Today the population of Bangkok awoke to the news that the Thai Rak Thai, the political party of former prime minister Thaksin Shinawatra had been dissolved, and a further 110 party executives had been banned from politics for five years. Instead of the violent street protests many observers had predicted, there was relative calm. Perhaps this was due to the fact that the judgment read by the constitutional court lasted a full nine hours and went well past most sensible peoples' bed times the previous night. Conveniently, today also happened to be the public holiday Visakha Bucha Day (Buddha's birthday) so we all had the day off. Seeing that this was an auspicious day, it seemed like the perfect time to waddle on down to the Oriental Hotel for high tea. I would spend this Buddhist holiday acting in a very un-Buddhist like fashion.
The Oriental Hotel is often described as one of the finest hotels in the world. Today's venture was my second time on the premises. It's a strange place full of the upper crust and the pretenders. The wealthy well dressed rub shoulders with the equally wealthy and slovenly. A Louis Vitton store sits directly across from the main entrance. This is certainly a place to see and be seen. For others it's simply a place to see as it has a colorful history. Many famous authors spent time at the Oriental Hotel over the years. The oriental proudly lists these great men for their guests to see. High tea is served in the Authors lounge where a dress code is strictly enforced. No sandals, no backpacks, no undesirables.
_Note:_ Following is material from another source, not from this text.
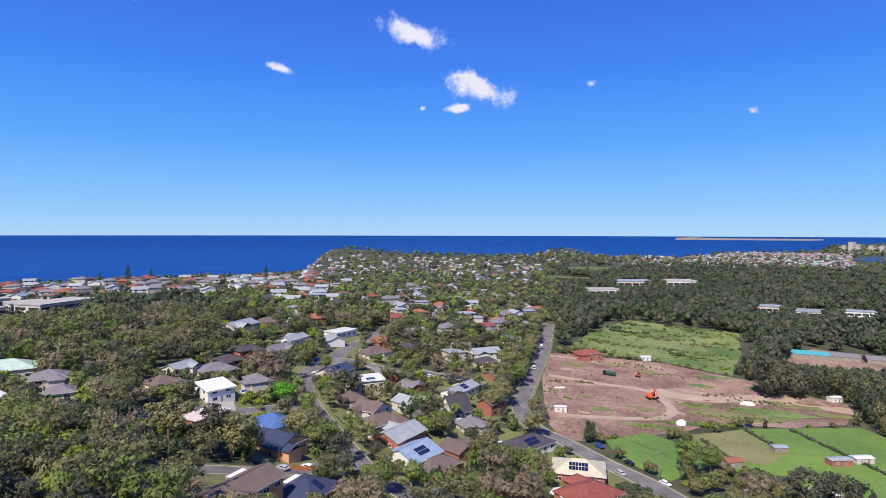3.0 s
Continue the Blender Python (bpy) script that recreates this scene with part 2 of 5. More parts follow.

Here's the Author's Lounge where even people with little or no writing ability can can enjoy high tea.
Here's a nice display of what kind of teas are available.
On to the food. Our party opted for four! Traditional Tea sets. This included the usual suspects: scones, a selection of jams, clotted cream, finger sandwiches, cookies, cakes, and of course tea.
We started with a nice lime sorbet.
Next came everything else!
This was all a little too much and rather expensive by Thailand standards. A whopping 900 Baht gave us each the privilege of drinking tea like good old-fashioned colonialists in a country that never suffered the indignity of being colonized by a foreign power. We skipped dinner.